'Downton Abbey' U.K. Ratings Drop for Second Episode of New Season
UPDATED: The ITV costume drama saw a dip from its season debut and the year-ago as "X Factor" again was the weekend's top show, but continued to underperform last season despite a Simon Cowell cameo.
LONDON - Downton Abbey on ITV1 averaged 8.4 million British viewers Sunday night for a 31.8 percent share of people watching TV at 9pm, down from the previous week and the year-ago period, according to latest U.K. ratings data.
The data includes about 280,000 people who watched the show with a delay of one hour on catch-up network ITV1+1.
The average viewership was down from an average audience of 8.6 million for the costume drama's third season debut a week earlier, or 9 million when including ITV1+1. The second episode was also about 1 million viewers below the equivalent episode in 2011.
The Sunday peak audience for Downton Abbey, which overnight failed to pick up more than one Emmy award for Maggie Smith despite a range of nominations, hit 9.3 million.

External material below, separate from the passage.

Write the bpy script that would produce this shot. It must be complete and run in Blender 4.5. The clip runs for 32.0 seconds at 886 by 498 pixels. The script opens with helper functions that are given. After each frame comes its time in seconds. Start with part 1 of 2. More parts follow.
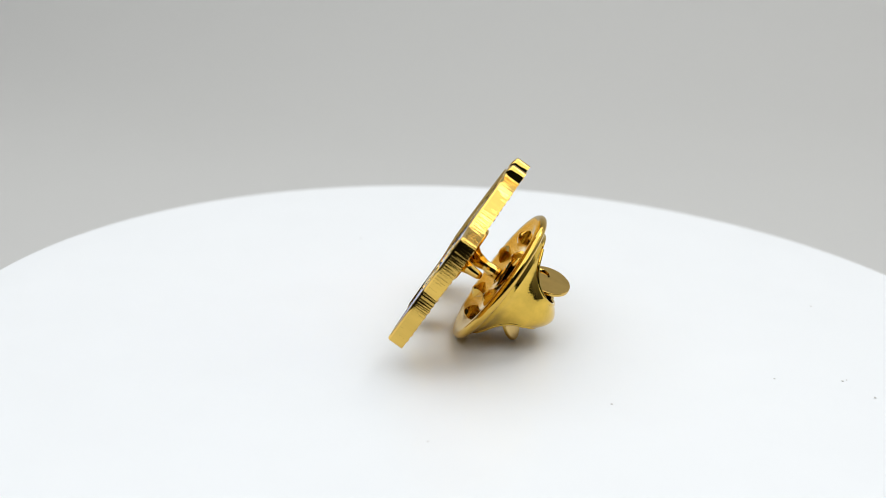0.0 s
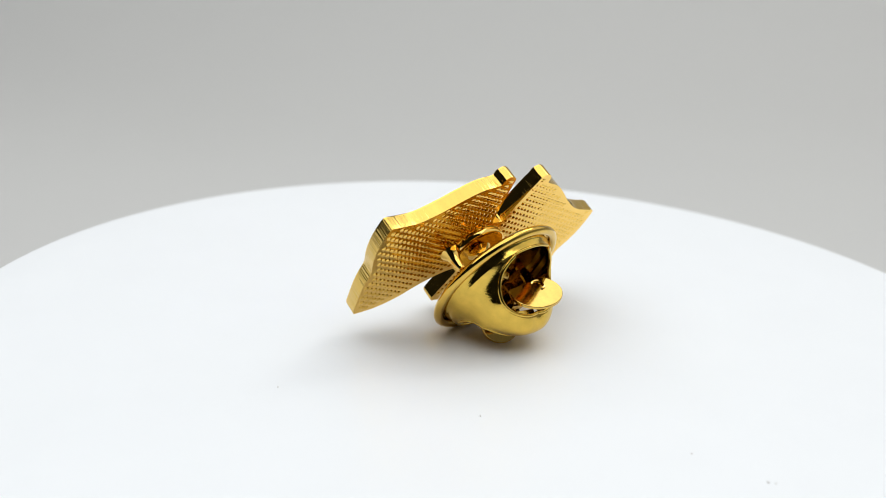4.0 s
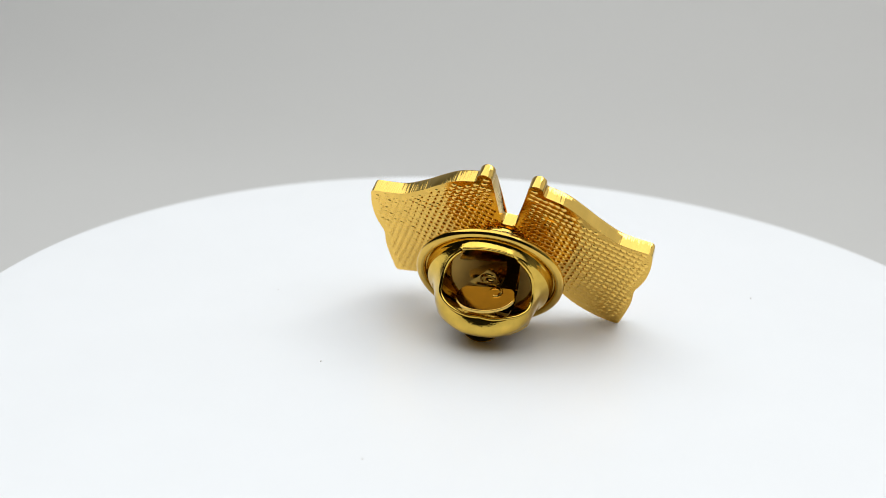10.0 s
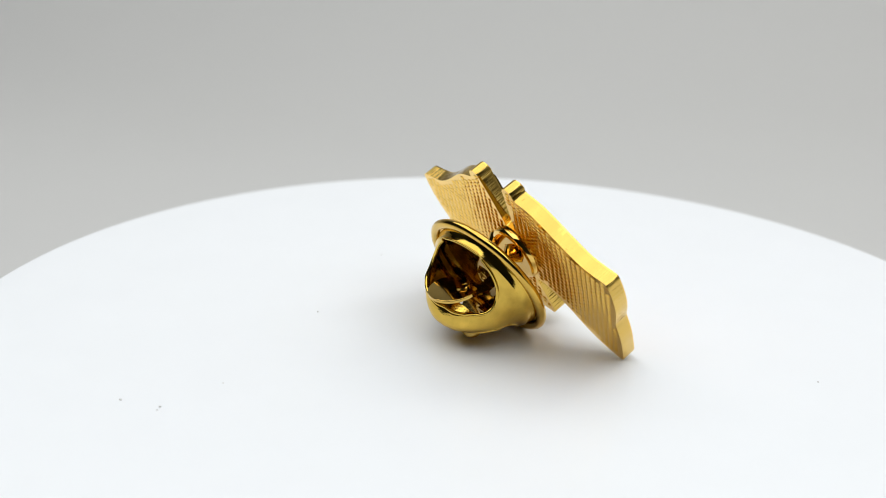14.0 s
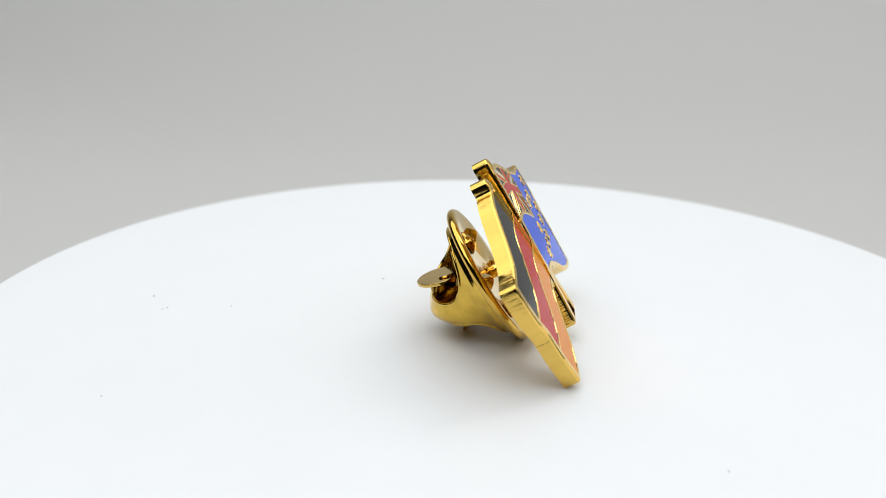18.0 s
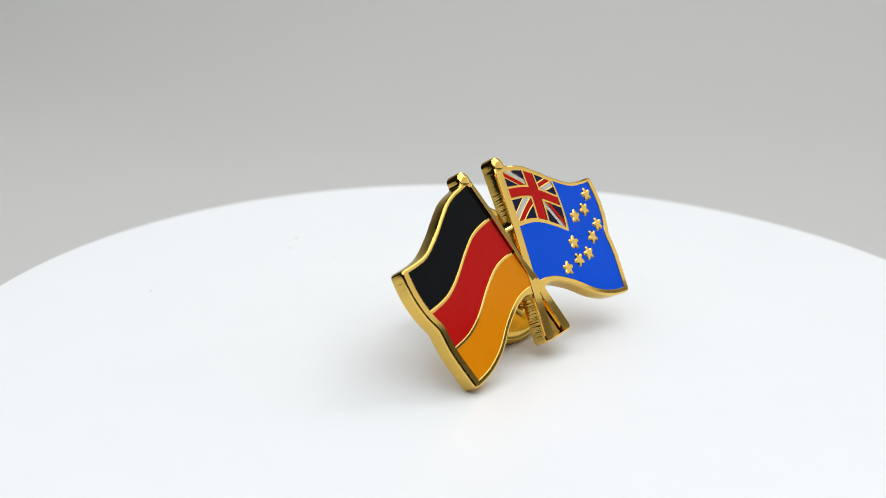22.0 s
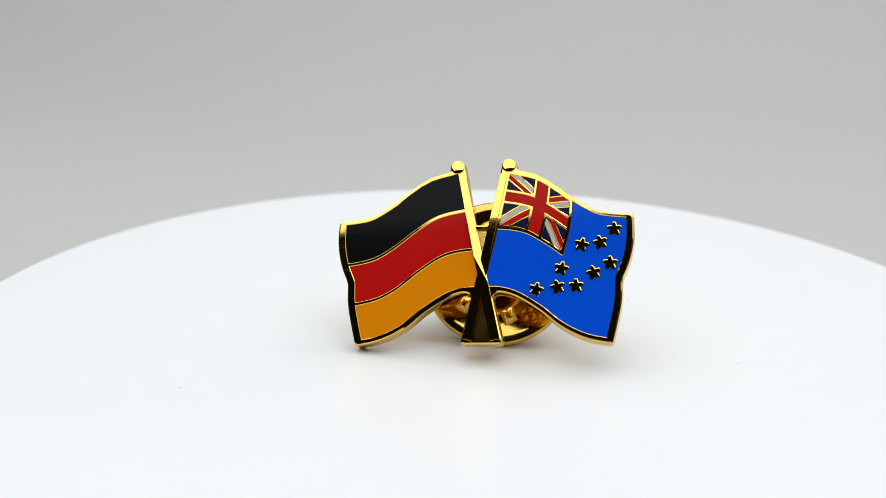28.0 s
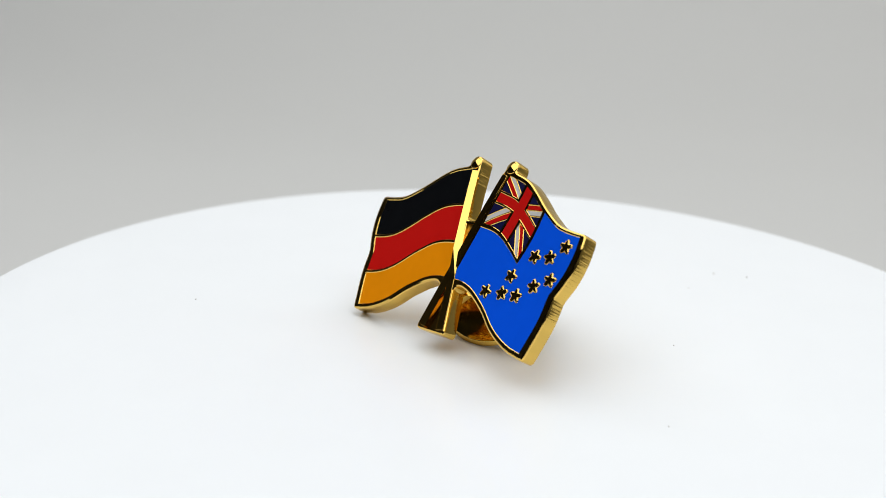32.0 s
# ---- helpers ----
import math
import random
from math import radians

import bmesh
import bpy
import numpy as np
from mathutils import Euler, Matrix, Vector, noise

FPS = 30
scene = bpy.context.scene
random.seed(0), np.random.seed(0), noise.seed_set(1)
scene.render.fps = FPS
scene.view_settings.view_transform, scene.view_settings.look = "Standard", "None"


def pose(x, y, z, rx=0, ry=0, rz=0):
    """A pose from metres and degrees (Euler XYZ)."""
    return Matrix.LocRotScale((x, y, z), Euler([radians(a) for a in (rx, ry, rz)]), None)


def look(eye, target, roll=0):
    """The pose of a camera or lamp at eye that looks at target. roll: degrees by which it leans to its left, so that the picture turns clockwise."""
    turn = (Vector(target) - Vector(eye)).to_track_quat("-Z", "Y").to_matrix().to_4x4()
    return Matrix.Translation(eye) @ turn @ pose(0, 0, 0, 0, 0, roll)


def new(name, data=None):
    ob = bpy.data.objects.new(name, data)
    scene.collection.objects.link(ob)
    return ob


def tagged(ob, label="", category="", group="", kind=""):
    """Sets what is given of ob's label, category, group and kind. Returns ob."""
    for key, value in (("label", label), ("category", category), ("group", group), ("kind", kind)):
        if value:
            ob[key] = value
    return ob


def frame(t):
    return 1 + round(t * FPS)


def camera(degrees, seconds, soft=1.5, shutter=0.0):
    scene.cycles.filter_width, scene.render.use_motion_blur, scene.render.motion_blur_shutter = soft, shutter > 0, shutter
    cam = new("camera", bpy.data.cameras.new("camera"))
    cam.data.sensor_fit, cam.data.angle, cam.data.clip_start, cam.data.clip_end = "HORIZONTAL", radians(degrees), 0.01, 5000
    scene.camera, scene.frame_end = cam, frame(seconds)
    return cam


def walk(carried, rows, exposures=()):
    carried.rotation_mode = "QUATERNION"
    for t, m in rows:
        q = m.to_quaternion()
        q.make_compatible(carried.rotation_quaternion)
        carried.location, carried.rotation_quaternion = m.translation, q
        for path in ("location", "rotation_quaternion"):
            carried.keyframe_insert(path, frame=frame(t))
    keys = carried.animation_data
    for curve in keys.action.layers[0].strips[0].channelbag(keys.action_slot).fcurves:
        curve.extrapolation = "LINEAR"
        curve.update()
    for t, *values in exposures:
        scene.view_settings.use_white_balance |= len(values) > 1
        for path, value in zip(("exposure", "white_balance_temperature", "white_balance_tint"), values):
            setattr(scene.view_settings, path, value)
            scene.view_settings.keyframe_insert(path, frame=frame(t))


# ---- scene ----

The show's lead-in once again was Simon Cowell's X Factor's, whose final boot camp episode made it the most watched show of the day in Britain with 9.4 million average viewers including ITV1+1. The music competition peaked with 10.8 million viewers. But the show's ratings were once again down from the year-ago season.
Meanwhile, BBC1 Sunday night aired the first part of eight-part documentary History of the World opposite Downton Abbey, drawing only an average of 3.3 million viewers.
On Saturday, X Factor featured a brief appearance from creator Cowell as he called the judges to tell them which groups of contestants each would have to mentor.
The brief appearance didn't seem to make much of a ratings impact though. The X Factor once again was the most watched show of the day, but remained down from last year's season.
The Saturday edition of X Factor averaged 8.2 million viewers, down from the average of 10.3 million the show had drawn at the comparable stage last season.